Closing the Distance: Chasing a Father’s Olympic Fencing Legacy
By Jeff Bukantz
Acanthus Publishing, 269 pages, $19.95.
When your father is an American fencing icon and your mother is a Holocaust survivor, the 1972 Munich Olympics might seem significantly poignant. Especially if you had met Andre Spitzer, the Israeli fencing coach, just days before he and 10 of his countrymen at the games were killed by terrorists.
For Jeff Bukantz, it is. Sort of. At least that’s where he developed fencing fever.
When he was younger, Bukantz didn’t naturally gravitate toward the foil like his father, Danny, who was a four-time Olympian, 13-time national champion and a 1950 Maccabiah Games gold-medalist. Rather, Bukantz was unceremoniously pushed into the sport by a gym teacher during his junior year at Forest Hills High School in Queens.
The previous summer, in 1972, Bukantz traveled to Munich with his father, while his mother deliberately avoided Germany by going to Israel. His father refereed his sixth (of eight) Olympics, leaving the 14-year-old American free to ogle European girls, explore beer halls and scalp tickets to the closing ceremony.
After the fencing events concluded, the family reunited on the French Riviera, only to learn, from a waiter at dinner, about the terrorist acts.
But there’s no telling what effect, if any, the news had on Bukantz’s newfound desire to compete, or on his later involvement with Maccabi USA/Sports for Israel. In his new autobiography, “Closing the Distance,” Bukantz shallowly explores his motivations during his 32-year quest to duplicate his father’s fencing legacy — other than a rosy and unflinching pride for his dad, and an impetuous vengeance directed toward foes and uncompromising officials.

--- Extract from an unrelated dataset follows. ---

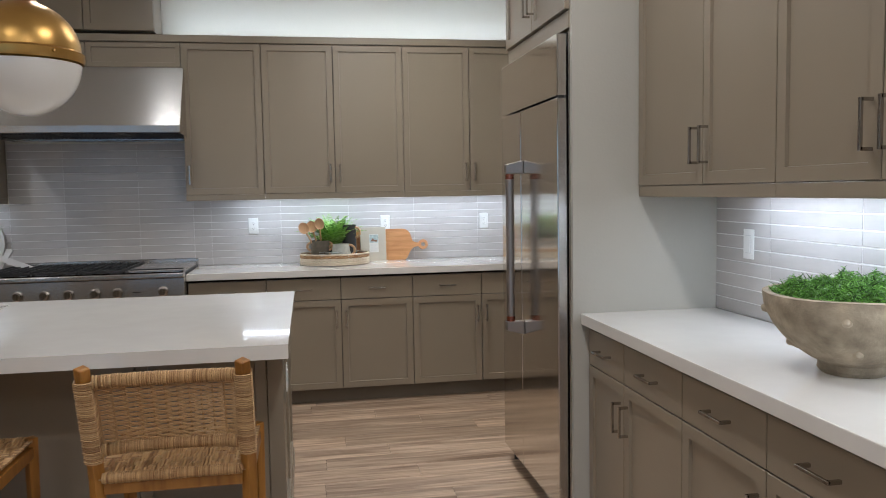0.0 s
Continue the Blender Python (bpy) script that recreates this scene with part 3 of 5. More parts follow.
def refrigerator():
    """Local x runs along the front towards the camera's start, front towards -y."""
    root = thing("refrigerator", pose(1.0, 4.392, 0, 0, 0, -90), "tall stainless steel built-in refrigerator with two doors", "refrigerator")
    w = 0.915
    part("body", box(0.0, w, 0.065, 0.685, 0.10, 2.075), BLACK, root)
    part("base", box(0.0, w, 0.09, 0.685, 0.0, 0.0995), BLACK, root)
    for i, (x0, x1) in enumerate(((0.003, 0.360), (0.366, w - 0.004))):
        d = part("door", box(x0, x1, 0, 0.042, 0.085, 1.806, 0.003, None, 2), FRIDGE_STEEL, root)
        if i == 1:
            hx = 0.388
            part("handle", tube([(hx, -0.062, 0.785), (hx, -0.062, 1.535)], 0.0195, 20), HANDLE_STEEL, d, "thick round steel handle", True)
            for z, up in ((0.785, -1), (1.535, 1)):
                wedge = prism([(-0.085, -0.024 * up), (-0.0005, -0.024 * up), (-0.0005, 0.040 * up), (-0.085, 0.020 * up)], -0.0225, 0.0225)
                bmesh.ops.bevel(wedge, geom=wedge.edges[:], offset=0.004, segments=2, affect="EDGES", profile=0.5)
                bmesh.ops.transform(wedge, matrix=pose(hx, 0, z, 0, 0, 90), verts=wedge.verts)
                bmesh.ops.recalc_face_normals(wedge, faces=wedge.faces)
                part("handle_bracket", wedge, HANDLE_STEEL, d)
            for z in (0.822, 1.498):
                part("handle_ring", tube([(hx, -0.062, z - 0.012), (hx, -0.062, z + 0.012)], 0.0203, 18), COPPER, d, "", True)
    part("top_panel", box(0.003, w - 0.004, 0, 0.042, 1.815, 2.062, 0.003, None, 2), FRIDGE_STEEL, root)
    part("side_trim", box(w - 0.003, w + 0.007, 0.046, 0.0645, 0.02, 2.075, 0.002), STEEL, root)
    part("side_trim", box(w + 0.0095, w + 0.0195, 0.050, 0.0645, 0.02, 2.075, 0.002), STEEL, root)
    for z0, z1 in ((0.088, 1.803), (1.818, 2.059)):
        part("door_edge", box(w - 0.0039, w - 0.001, 0.003, 0.039, z0, z1, 0.001), STEEL, root, "bright steel door edge")
    part("hinge_cap", box(w - 0.06, w - 0.002, 0.006, 0.03, 1.8065, 1.8145), BLACK, root)
    part("leveling_foot", tube([(0.03, 0.06, 0.0), (0.03, 0.06, 0.085)], 0.015, 12), BLACK, root)


refrigerator()
cabinet("wall_cabinet", pose(1.03, 4.392, 0, 0, 0, -90), 0.925, 0.65, 2.155, 2.98, [dict(name="door", x0=0, x1=0.4625, z0=2.155, z1=2.98, handle=("r", "b")), dict(name="door", x0=0.4625, x1=0.925, z0=2.155, z1=2.98, handle=("l", "b"))],
        "taupe painted cabinet above the refrigerator", "cabinet")
tagged(part("filler_strip", box(1.045, XR - 0.0005, 3.467, 4.3995, 2.083, 2.152), PAINT), "taupe filler between refrigerator and cabinet", "filler")

# ---- right-hand run ----
RX = 1.115


def side_base(y, edges, label):
    return cabinet("base_cabinet", pose(RX, y, 0, 0, 0, -90), edges[-1], XR - RX - 0.002, F_TOE, 0.878, doors_and_drawers(edges), label, "cabinet", "side base cabinets", toe=0.1)


side_base(3.436, [0, 0.356, 0.80], "taupe painted side base cabinet with two doors and two drawers")
for k in range(4):
    side_base(2.636 - k * 0.89, [0, 0.445, 0.89], "taupe painted side base cabinet with two doors and two drawers")
tagged(part("worktop", box(1.083, 1.6815, -0.93, 3.4395, TOP - SLAB, TOP, 0.002), QUARTZ), "white quartz worktop of the side run", "worktop")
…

Bukantz loads his saga with action and emotion as he attempts to qualify for the ’84 and ’88 Olympic teams; competes in three Maccabiah Games; finally referees the 1996 Atlanta Olympics, and serves as a nonplaying captain at the 2004 Athens Games, witnessing America’s first Olympic fencing gold medal in 100 years. But he never tells his father’s side — never seems to ask, really — about how the 89-year-old felt about his son copying his goals. As a result, instead of offering a fascinating father-son saga, some of Bukantz’s most gratifying achievements end with flaccid denouements, such as: “I can’t imagine how proud he is of his son.”
The book is best when it offers nuances about the sport — such as how fencers suffer countless abrasions despite being fully clothed, and how mightily the scrapes sting in the shower. But those moments are rare.
Bukantz fails to establish why he thinks refereeing is as prestigious as competing when referees receive no reward for perfection (he spends years coveting a chance to ref at the Olympics). Or why winning gold in the épée division at the 1985 Maccabiah Games (which his father had never done) is less satisfying than winning his dad’s gold in foil at the Maccabiah Games (which he finally does in his third attempt, in 1989, while — inexplicably — skipping his hard-earned chance to compete at the World Championships, a more prestigious and difficult tournament during the same dates).
Instead, readers must parry cliché after cliché, including the one he uses 52 times to describe his single-minded quest “to follow in his father’s footsteps.”
In the end, it turns out that his father’s fencing mantra, “Keep your distance,” leads to success on the strip but not in storytelling, because Bukantz stays too far away and misses his opportunities to touch the reader.
Aimee Berg is a former NBC Olympic researcher.